June 6, 2008

Exhibition "The Anatomy of Vanities" (Erasmus' House, Brussels, April 24-July 13, 2008)

The Anatomy of Melancholy by Robert Burton got published in 1621, and the Erasmus' House in Brussels currently has an exhibition called The Anatomy of Vanities (April 12, 2008-July 13, 2008). Burton's medical treatise and the exhibition have in common a medical subject and an unusual breadth of approach. In the case of the exhibition, we add staggering beauty.

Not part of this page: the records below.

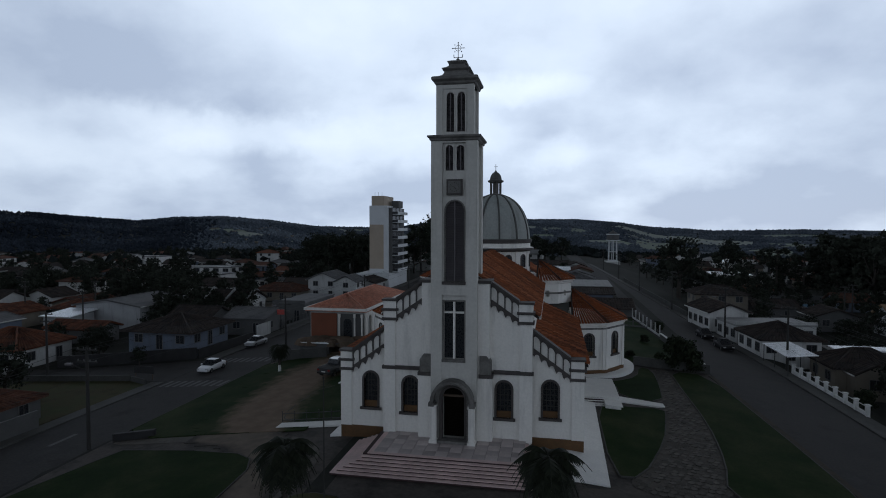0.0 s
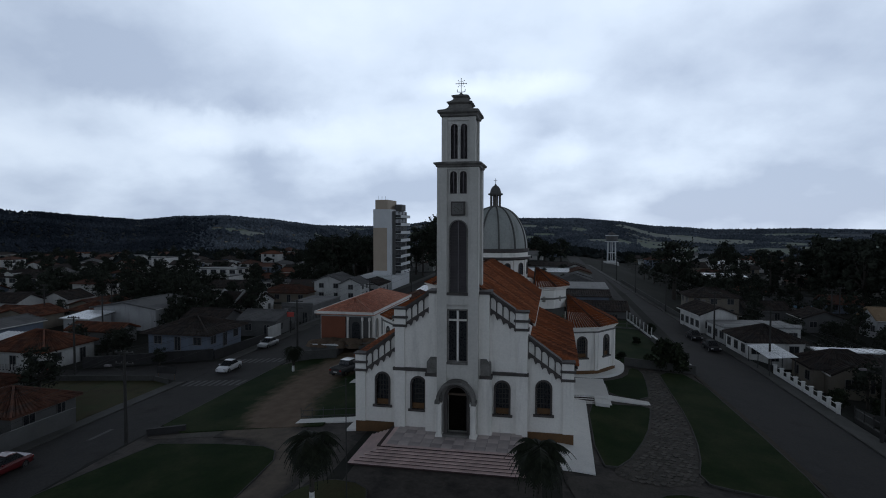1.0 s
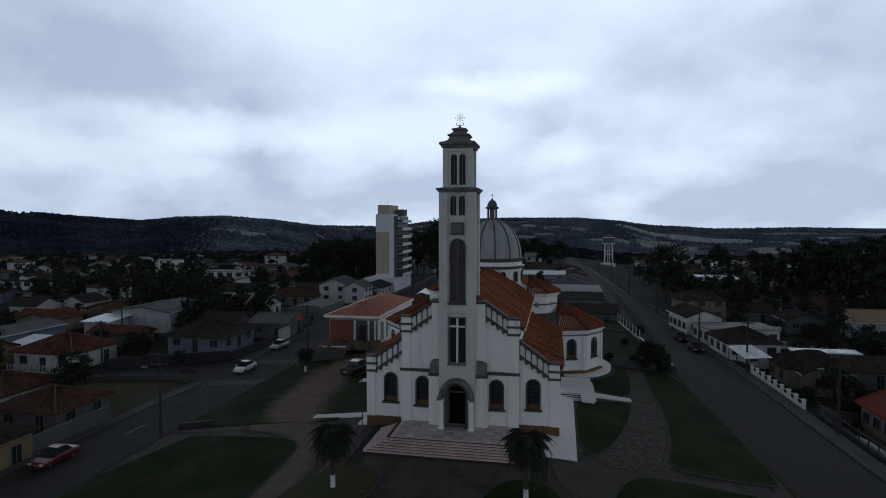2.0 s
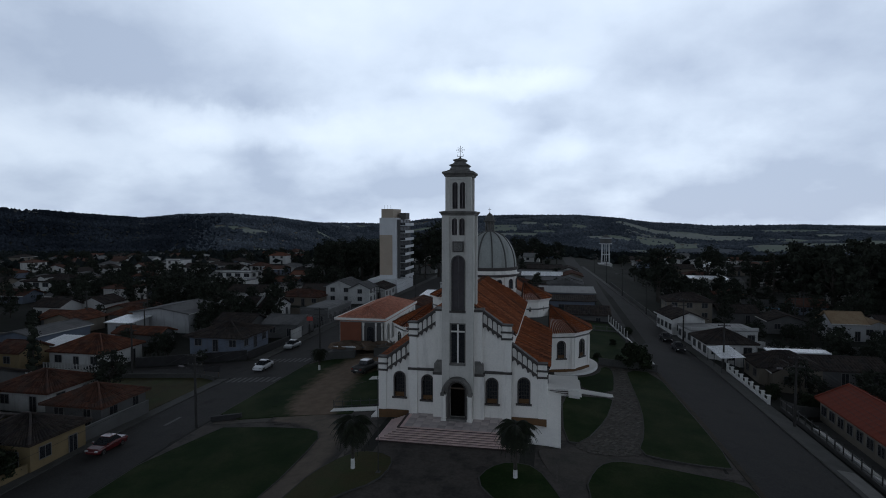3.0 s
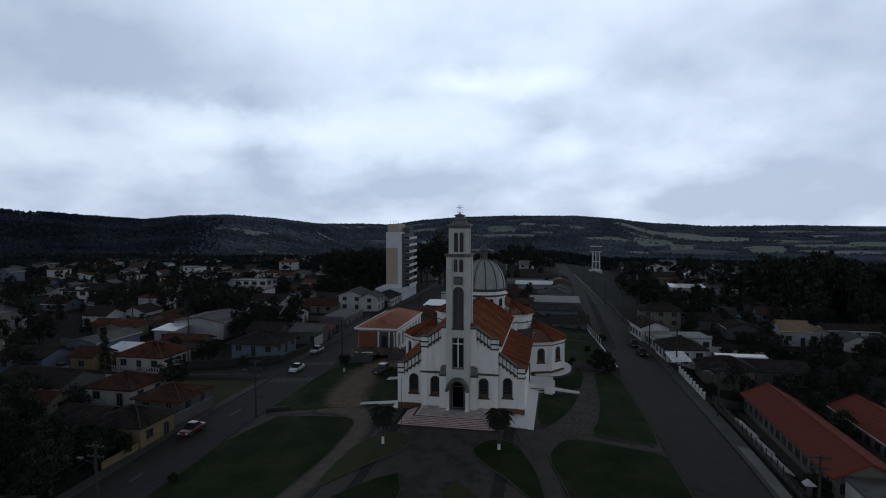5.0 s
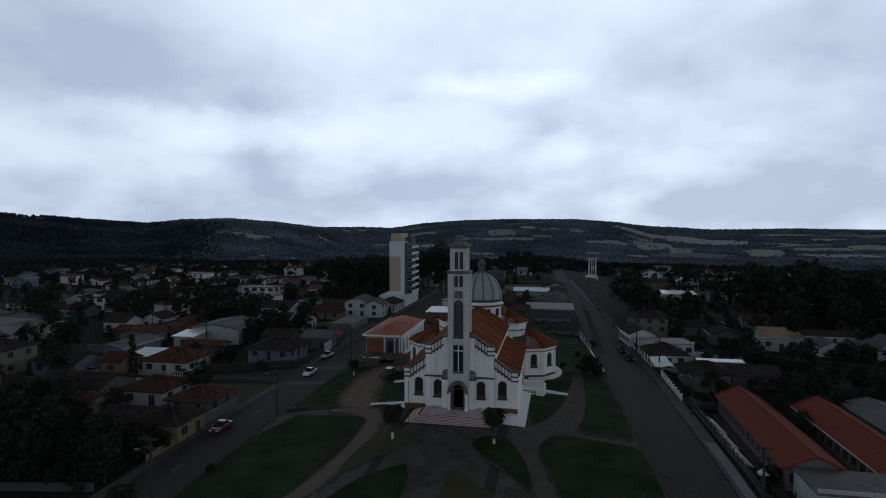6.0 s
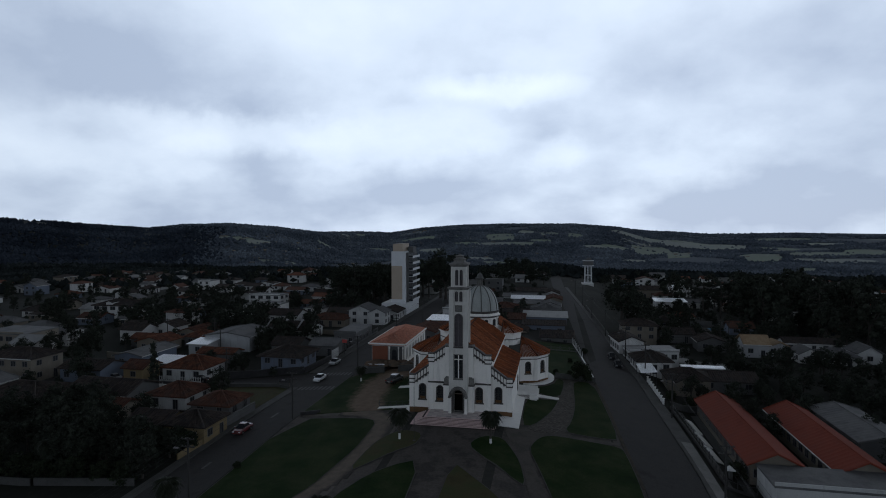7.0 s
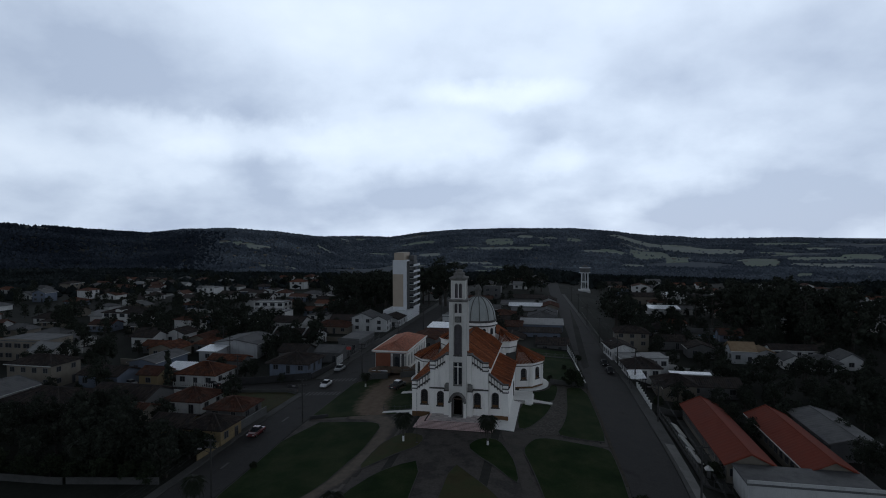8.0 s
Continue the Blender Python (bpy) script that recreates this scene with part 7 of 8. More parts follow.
for x, y, s in ((-43.6, -15.6, 6.0), (-43.0, -22.5, 7.0), (-46.5, -19.0, 8.5), (-50.5, -14.5, 7.5), (-64.0, -8.0, 8.0), (-70.0, -5.0, 8.5), (-58.0, -3.5, 7.0), (-73.0, 2.0, 7.0), (-54.5, -17.5, 9), (-58.5, -15, 9.5), (-49.0, -20.0, 6.5), (-62.5, -18, 9), (-56, -21.5, 8), (-67, -13, 9)):
    plant(rng.choice(BROAD), x, y, s / 10, "dense dark tree beside the yellow house", 0.8, group="garden trees")
plant(CYPRESS, -76.6, 23.5, 0.95, "narrow dark cypress beside a small house")
plant(BROAD[0], 41.5, 131, 1.85, "tall dark spreading tree beside the sloping street", group="street trees")
plant(BROAD[1], 47.5, 105, 1.1, "tall dark spreading tree beside the sloping street", group="street trees")
plant(PINE[0], 84, 158, 1.6, "tall umbrella-shaped pine over the street houses")
plant(BROAD[2], 72, 196, 1.6, "tall dark spreading tree among the far houses", group="street trees")
plant(PINE[1], 79, 166, 1.5, "tall umbrella-shaped pine over the street houses")
for x, y, s in ((21.4, 32.6, 1.95), (-42.6, -12.2, 1.5), (-44.6, -12.0, 1.7), (-46.8, -12.3, 1.6), (-49.2, -12.2, 1.7), (22.8, 33.4, 1.3), (-45.0, -23.6, 1.6), (-49.0, -23.8, 1.4), (-53.5, -24.0, 1.7), (-58.0, -24.2, 1.5), (-63.0, -24.0, 1.7), (-68.0, -24.4, 1.6), (-73.5, -24.2, 1.8), (-79.0, -24.6, 1.6), (42.6, -5.4, 1.3), (39.8, 29.5, 1.0), (16.5, 36.5, 0.5), (24.0, 60.0, 0.8), (-30.0, -19.0, 0.5), (28.6, -24, 1.2), (20.0, 48, 0.6), (43.5, 27.2, 1.3), (47.5, 26.8, 1.2)):
    plant(BUSH, x, y, s, "dense dark green garden bush", name="bush", category="bush", group="bushes")


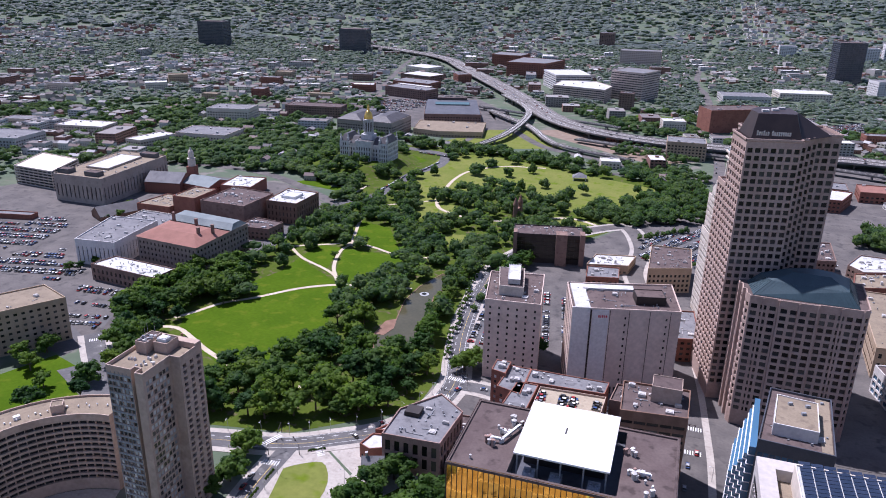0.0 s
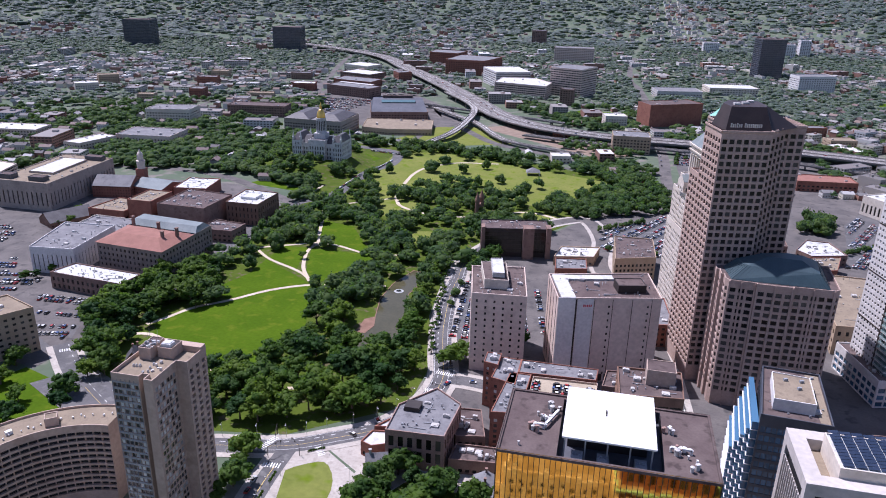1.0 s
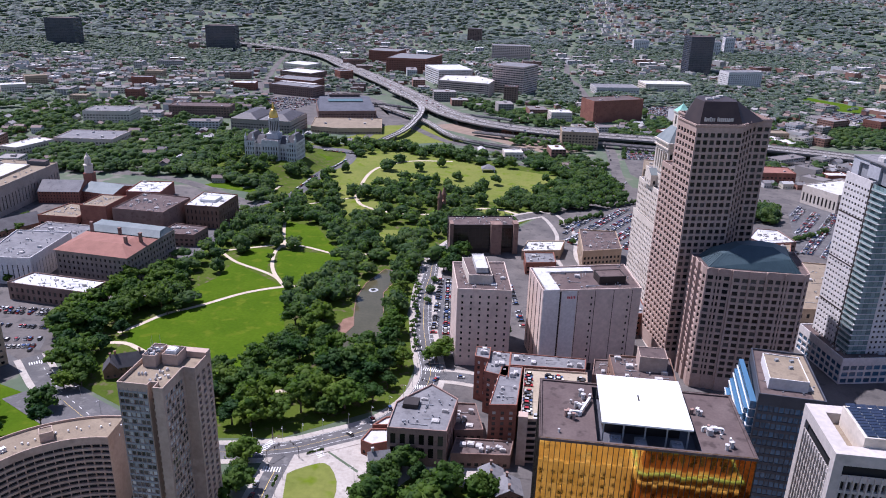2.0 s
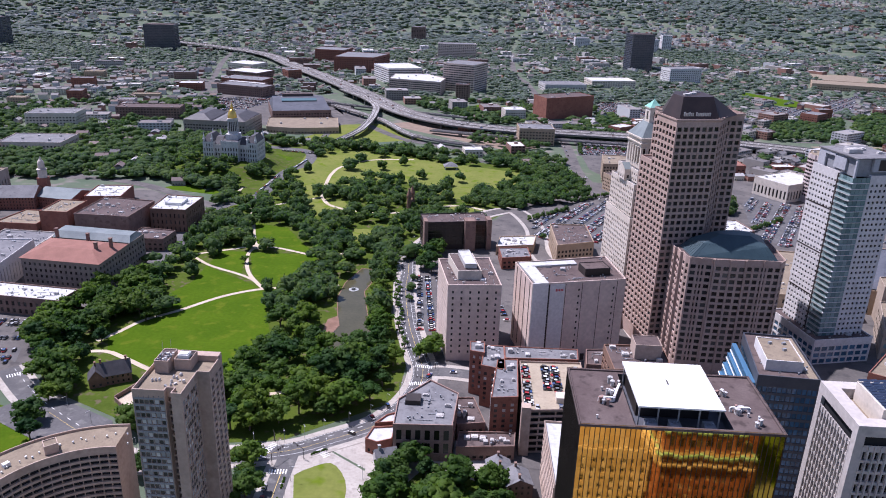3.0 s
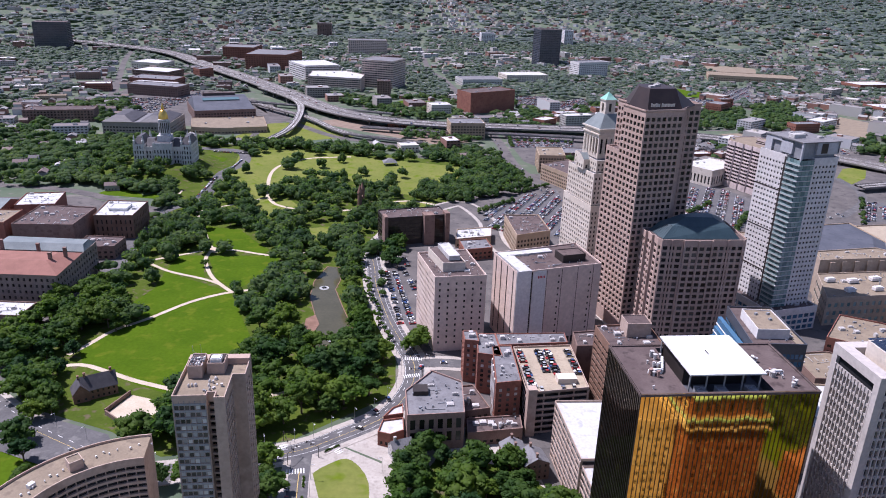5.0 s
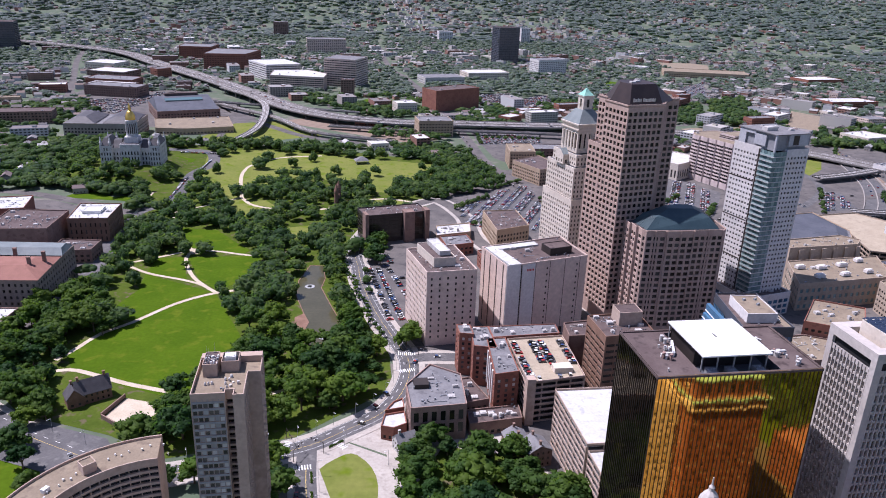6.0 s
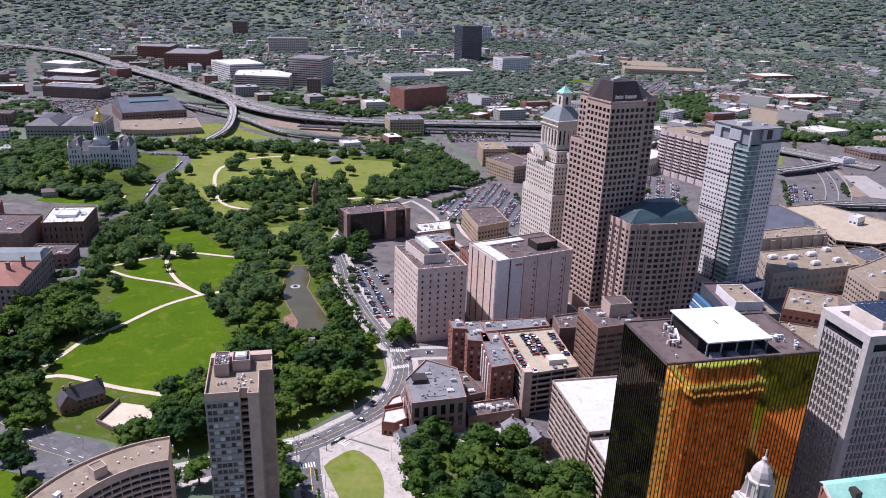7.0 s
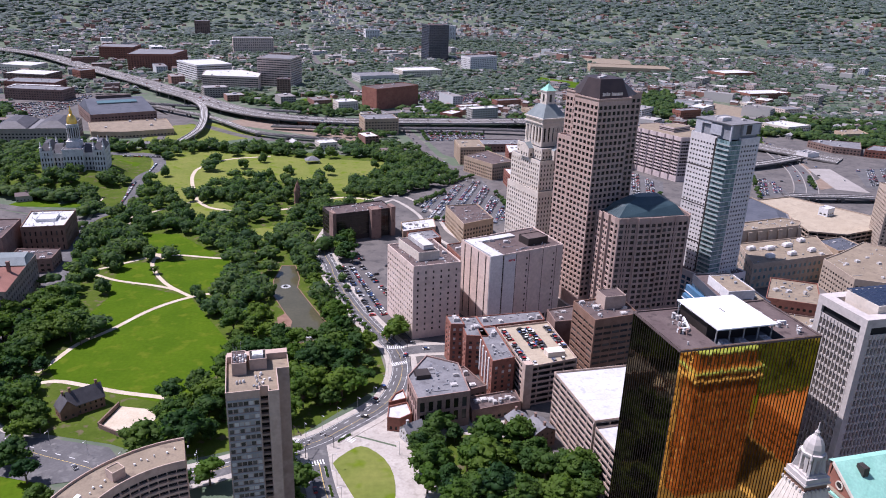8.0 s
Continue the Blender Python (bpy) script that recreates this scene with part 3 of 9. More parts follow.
# streets
STREETS = [
    ("road_jewell", [(-92, 640), (-118, 590), (-132, 540), (-131, 500), (-130, 470), (-123, 418), (-115, 381), (-108, 350), (-112, 322), (-126, 296), (-149, 279), (-168, 268), (-200, 260), (-240, 254), (-275, 275), (-312, 300), (-345, 330)], 11.5),
    ("road_plaza", [(-166, 266), (-166, 240), (-164, 215), (-158, 170)], 9.5),
    ("road_ramp", [(-108, 350), (-95, 352), (-60, 348), (-20, 350), (25, 356)], 10.0),
    ("road_trumbull", [(30, 120), (24, 230), (24, 300), (22, 345), (14, 424), (-6, 500), (-24, 560), (-24, 625), (-40, 680), (-62, 672), (-92, 640)], 13.0),
    ("road_asylum", [(-34, 680), (20, 705), (56, 735), (44, 850), (46, 996), (42, 1208), (40, 1417), (28, 1670), (8, 1886), (28, 2486), (77, 3000)], 14.0),
    ("road_capitol", [(-332, 390), (-330, 500), (-334, 640), (-306, 694), (-303, 795), (-288, 845), (-300, 905), (-342, 921), (-400, 935)], 14.0),
    ("road_museum", [(-345, 330), (-420, 372), (-470, 400), (-512, 438), (-515, 492), (-534, 562), (-595, 632), (-608, 723), (-520, 738), (-440, 720), (-332, 650)], 13.0),
    ("road_washington", [(-520, 738), (-590, 938), (-640, 1100), (-700, 1400)], 11.0),
    ("road_north", [(60, 690), (80, 660), (130, 640), (230, 600), (330, 640), (390, 665), (500, 700), (640, 900)], 13.0),
    ("road_pearl", [(-60, 270), (-20, 268), (24, 268), (110, 262), (200, 260)], 9.0),
    ("road_hill", [(-600, 1340), (-640, 1500), (-760, 1950), (-850, 2400)], 13.0),
    ("road_far_west", [(-1680, 2194), (-1778, 2436), (-1811, 2671), (-2322, 3309)], 16.0),
    ("road_far_hill", [(-1481, 2984), (-1599, 3081), (-2000, 3900)], 16.0),
    ("road_broad", [(-560, 1290), (-592, 1346), (-691, 1589), (-806, 1863), (-900, 2080)], 17.0),
    ("road_church", [(60, 352), (110, 350), (180, 370), (330, 350)], 11.0),
]
for i, (n, p, w) in enumerate(STREETS):
    p = [(x, y, 0) for x, y in p]
    if i < 4:
        for s in (-1, 1):
            setting(ribbon("pavement_" + n[5:] + ("_a" if s < 0 else "_b"), p, 3.6, 0.22 + 0.003 * i, "pavement", 0.2, step=6, off=s * (w / 2 + 1.8)), "pale concrete pavement along a street", "pavement")
    setting(ribbon(n, p, w, 0.26 + 0.006 * i if i < 4 else 0.12 + 0.006 * i, "asphalt" if i in (0, 1, 2, 5) else "asphalt_old", step=6), "asphalt street with worn markings", "road")


def marks(name, line, offs, length, gap, width, z, mat="paint", lo=0.0, hi=1.0, label="white road markings"):
    """Painted dashes along a street, as one piece of paint."""
    pts = smooth_line([(x, y, 0) for x, y in line], 2.0)
    cum = [0.0]
    for a, b in zip(pts, pts[1:]):
        cum.append(cum[-1] + (b - a).length)
    sh = Shape()

    def at(s):
        for i in range(len(cum) - 1):
            if cum[i + 1] >= s:
                f = (s - cum[i]) / max(1e-6, cum[i + 1] - cum[i])
                d = (pts[i + 1] - pts[i]).normalized()
                return pts[i].lerp(pts[i + 1], f), d
        return pts[-1], (pts[-1] - pts[-2]).normalized()

    s = cum[-1] * lo
    while s + length < cum[-1] * hi:
        for o in offs:
            (a, da), (b, db) = at(s), at(s + length)
            na, nb = Vector((-da.y, da.x, 0)), Vector((-db.y, db.x, 0))
            up = Vector((0, 0, z))
            sh.quad(a + na * (o - width / 2) + up, b + nb * (o - width / 2) + up, b + nb * (o + width / 2) + up, a + na * (o + width / 2) + up)
        s += length + gap
    ob = part(name, sh, M[mat])
    return tagged(ob, label, "road marking", kind="structure")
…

The son of a French luxury goods scion quipped that he sees the best contemporary galleries in each city he visits on business. Why not a pars pro toto at the Erasmushouse with the works of Jan Fabre and Marie-Jo Lafontaine, in rooms that have recently been repainted. Why not the museum's garden with permanent works of art, amongst others Les larmes du ciel by Marie-Jo Lafontaine. With a spoonful of contemporary art, a medicine of memento mori goes down.
This exhibition fits one of the themes that the Erasmushouse under its director Alexandre Vanautgaerden sets out to explore as of 1998: the cabinet of rarities or vanities, which it sees as a predecessor of the museum. The cabinets brought together works or art, natural or exotic fauna and flora, and scientific instruments.

Such cabinets were in vogue after Erasmus' time, but, as gathered from Vanautgaerden's introduction to the catalogue, Erasmus' contemporary Albrecht Dürer started his Wunderkammer with elements from a trip to.. the Netherlands. Cabinet elements are present here, organised around the concept of idleness or vanity.

In Erasmus' days, death was more pressing than in ours, the reminder more common. Erasmus, who was somewhat sickly, wore a ring with the Latin inscription 'concedo nulli', 'I yield to no one', a direct reference to man's natural fate from the standpoint of a personified Death.

The take on death in this exhibition is to understand it with a certain jubilation, by lingering to take in past and present moments of beauty, and by seeing the attempts to fixate or represent life in the name of curiosity.

Bright green parrots from the Museum of Natural History at Tournai are laid around a skull in garland fashion. The skeleton and the snake are omnipresent in delicately wooden or ivory sculpted figurines or heads. There are plant arrangements by a Brussels florist, leaving room for ongoing microscopic processes in glasshouse conditions. and there's the human desire to push the limits of technique in exquisite mechanically turned objects of ivory and wood.

In an essay from the catalogue, Jean-Marc Mandosio traces man's preoccuption with the anatomical model through time. The models of women, the Venuses or Evas, as he explains, were always represented full-bodied, with skin, unlike the Adams. Their shape was an ideal, and in stark contrast with the entrails and organs you could still remove.

The collector who gave these strange and beautiful objects on loan, acutely phrases how despite our ability to prolong life, and to taunt it with the most fantastical creations, clinging to it will be as vain as in the time of Erasmus. If to the vistor this comes as too great a shock, there are always the editions of Erasmus on view on the second floor, or a moment's pause in the philosophical garden of the museum to regain spirits.

As a visitor, you take these beautiful objects home in the shape of the catalogue: Anatomie des vanités. Anatomie der ijdelheden. Sous la direction de - onder leiding van Alexandre Vanautgaerden. Bilingual catalogue French-Dutch. Le Cabinet d'Erasme VI (2008). 93 p. color ills. ISBN 978-2-930414-22-5. Exhibition until July 13, 2008. Erasmus House and garden, open every day except Mondays (Photos: museum website).
PS: Belgium is a country of collectors-the exhibition Hout in boeken (see our March 10, 2008 post) featured another collector's 17th C set of thinly turned woodcups -a marvel. See Charles Indekeu's article "Ornamentdraaiwerk. Machinekunst voor vorsten" (p. 315-325) in the study Hout in boeken (see our April 24, 2008 post) as a complement to the catalogue of the Erasmushouse exhibition.